Pretextual stops made by law enforcement officers—stops aimed at serving some purpose other than the official reason for the stop—have received renewed attention in the public discourse following several high-profile law enforcement confrontations with people of color. Naturally, the conversations about pretextual stops have centered around their most horrid iteration: discriminatory stops made by bad cops. These stops are damaging to both motorists and officers, and conversations about them are undeniably important. But there is more to pretextual stops than the nefarious purposes attributed to them.

As a former police officer who regularly made pretextual stops for reasons entirely unrelated to race, I’d like to tell the rest of the story (as Paul Harvey would say). Whatever we as a society might decide about pretextual stops, the fact that cops regularly put pretext to use for good should be part of the conversation. To that end, this Essay offers a “boots on the ground” perspective. It aims to share how pretextual stops are used for good, and to shift the focus from how we can eliminate an officer’s discretion to make pretextual stops, to a candid evaluation of which laws are really worth having (and enforcing) and what else we might do to ameliorate the valid concerns that they raise.

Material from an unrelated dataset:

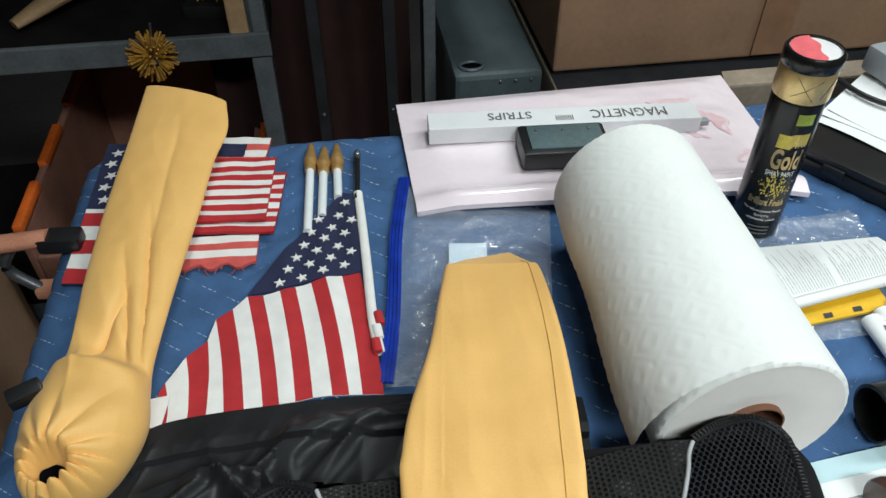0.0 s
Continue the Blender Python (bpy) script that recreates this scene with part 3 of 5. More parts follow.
# ---- yellow sleeve on the bag ----
SLEEVE_L = [(0.0087, 0.0210), (0.0037, 0.0300), (0.0020, 0.0450), (-0.0040, 0.0630), (-0.0090, 0.0850), (-0.0110, 0.1040), (-0.0142, 0.1180), (-0.0165, 0.1280), (-0.0180, 0.1350), (-0.0186, 0.1500), (-0.0208, 0.1760), (-0.0222, 0.2050), (-0.0257, 0.2400), (-0.0286, 0.2700), (-0.0281, 0.2830), (-0.0240, 0.3240), (-0.0110, 0.3860), (-0.0040, 0.4500), (0.0013, 0.4990), (0.0044, 0.5080), (0.0160, 0.5210)]
SLEEVE_R = [(0.0713, 0.0210), (0.0830, 0.0300), (0.0848, 0.0450), (0.0840, 0.0630), (0.0850, 0.0850), (0.0856, 0.1040), (0.0852, 0.1180), (0.0861, 0.1280), (0.0872, 0.1350), (0.0900, 0.1500), (0.0900, 0.1760), (0.0908, 0.2050), (0.0920, 0.2400), (0.0930, 0.2700), (0.0932, 0.2830), (0.0942, 0.3240), (0.0942, 0.3860), (0.0920, 0.4500), (0.0882, 0.4990), (0.0830, 0.5120), (0.0655, 0.5380)]


SLEEVE_LIFT = 0.0115


def sleeve_base(x, y):
    """Height on which the front sleeve lies: the bag, then sloping down to the table."""
    if y < 0.27:
        return bag_z(x, y) + 0.0015
    k = min(1.0, ((y - 0.27) / 0.27) ** 1.35)
    return (bag_z(x, 0.27) + 0.0015) * (1 - k) + 0.780 * k + 0.006 * math.sin(math.pi * k) * (1 - k)


def sleeve():
    t = thing("umbrella_sleeve", "yellow nylon umbrella sleeve with gathered end on a black bag", "umbrella cover", "umbrella sleeves")
    sl, sr = curve(SLEEVE_L, 150), curve(SLEEVE_R, 150)

    def top(u, v):
        k = min(149.999, v * 150)
        i = int(k)
        a, b = sl[i].lerp(sl[i + 1], k - i), sr[i].lerp(sr[i + 1], k - i)
        p = a.lerp(b, u)
        e = 1 - abs(2 * u - 1) ** 24
        h = 0.0022 * e + 0.0010 * (1 - abs(2 * u - 1) ** 60)
        h += 0.0010 * e * wob(p.x, p.y, 26, 1.0) + 0.0003 * e * ridge(p.x * 1.6 + 0.25 * p.y, p.y * 0.3, 40, 2.0)
        low = math.exp(-((v - 0.15) / 0.12) ** 2)
        h += low * e * (0.0010 * ridge(u * 1.0 + 0.15 * math.sin(v * 9), v * 0.6, 5.5, 17.0) + 0.0005 * math.sin(u * 40 + v * 30))
        for c0, lean, wd, dp, v0, v1 in ((0.20, -0.35, 0.022, 0.0022, 0.07, 0.34), (0.06, 0.55, 0.018, 0.0018, 0.06, 0.22), (0.27, -0.9, 0.016, 0.0018, 0.03, 0.20), (0.14, 0.2, 0.014, 0.0016, 0.02, 0.14),
                                         (0.93, -0.3, 0.012, 0.0016, 0.05, 0.30), (0.10, 0.8, 0.020, 0.0012, 0.24, 0.42)):
            if v0 < v < v1:
                h -= 0.42 * dp * e * math.sin(math.pi * (v - v0) / (v1 - v0)) * math.exp(-abs((u - c0 - lean * (v - v0) - 0.012 * math.sin(v * 45)) / wd))
        g = max(0.0, 1 - v / 0.11)
        h += g * 0.0030 * math.sin(u * 62 + 7 * math.sin(u * 7) + 2 * math.sin(v * 40)) * e + g * 0.003 * math.sin(u * 27 + 1)
        y = p.y + g * 0.0012 * math.sin(u * 47)
        z = sleeve_base(p.x, p.y) + SLEEVE_LIFT * min(1.0, 0.25 + (1 - v) * 9) + max(0.0004, h)
        tv = (p.y - 0.049) / 0.130
        tu = (p.x - 0.0212 + 0.0114 * tv) / 0.062
        out = 0.062 * max(0.0, -tu, tu - 1) + 0.130 * max(0.0, -tv, tv - 1)
        if out < 0.02:
            z = min(z, tag_at(min(1, max(0, tu)), min(1, max(0, tv))).z - 0.0016 + 0.3 * out)
        return p.x, y, z
    body = add("sleeve_cloth", mesh_of("sleeve_cloth", *sheet(top, 120, 210, 0.009), YELLOW), t)
    seam = [Vector(top(0.885, 0.57 + k * 0.0040)) + Vector((0, 0, 0.0004)) for k in range(98)]
    add("side_seam", mesh_of("side_seam", *tube(seam, 0.00035, 6), SEAM), body, "stitched side seam")
    hem = []
    for k in range(26):
        p, q = top(0.03 + k * 0.036, 0.062), top(0.03 + k * 0.036 + 0.022, 0.062)
        hem.append(tube([(p[0], p[1], p[2] + 0.0003), (q[0], q[1], q[2] + 0.0003)], 0.00018, 5))
    add("hem_stitching", mesh_of("hem_stitching", *joined(*hem), SEAM), body, "", "stuff")
    cord = curve([(0.0820, 0.0800, 0.8330), (0.0880, 0.0760, 0.8320), (0.0940, 0.0710, 0.8260), (0.0970, 0.0620, 0.8230), (0.0990, 0.0520, 0.8210), (0.0990, 0.0370, 0.8210), (0.0910, 0.0320, 0.8220), (0.0830, 0.0340, 0.8250)], 40)
    add("drawstring", mesh_of("drawstring", *tube(cord, 0.0010, 7, 0.5), CORD), t, "thin yellow drawstring")
    loop = curve([(0.0830, 0.0740, 0.8320), (0.0860, 0.0720, 0.8310), (0.0850, 0.0660, 0.8290), (0.0850, 0.0600, 0.8280)], 20)
    add("drawstring", mesh_of("drawstring", *tube(loop, 0.0010, 7, 0.5), CORD), t, "thin yellow drawstring")
    add("care_label", mesh_of("care_label", *sheet(lambda u, v: (0.0750 + 0.0042 * u, 0.0440 + 0.0090 * v, 0.8285 + 0.001 * math.sin(3 * v)), 3, 6, 0.0004), GREY_PLASTIC), t, "small grey sewn label")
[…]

I begin in Part I by outlining the doctrine of, and principal concerns with, pretextual stops. I complicate the issue in Part II by discussing the legitimate uses to which police officers regularly put pretextual stops. In Part III, I turn to a few thoughts about how to separate the bad from the good, refocusing the discussion as a question of what laws we want the police to enforce and how we might foster trust between the police and the policed.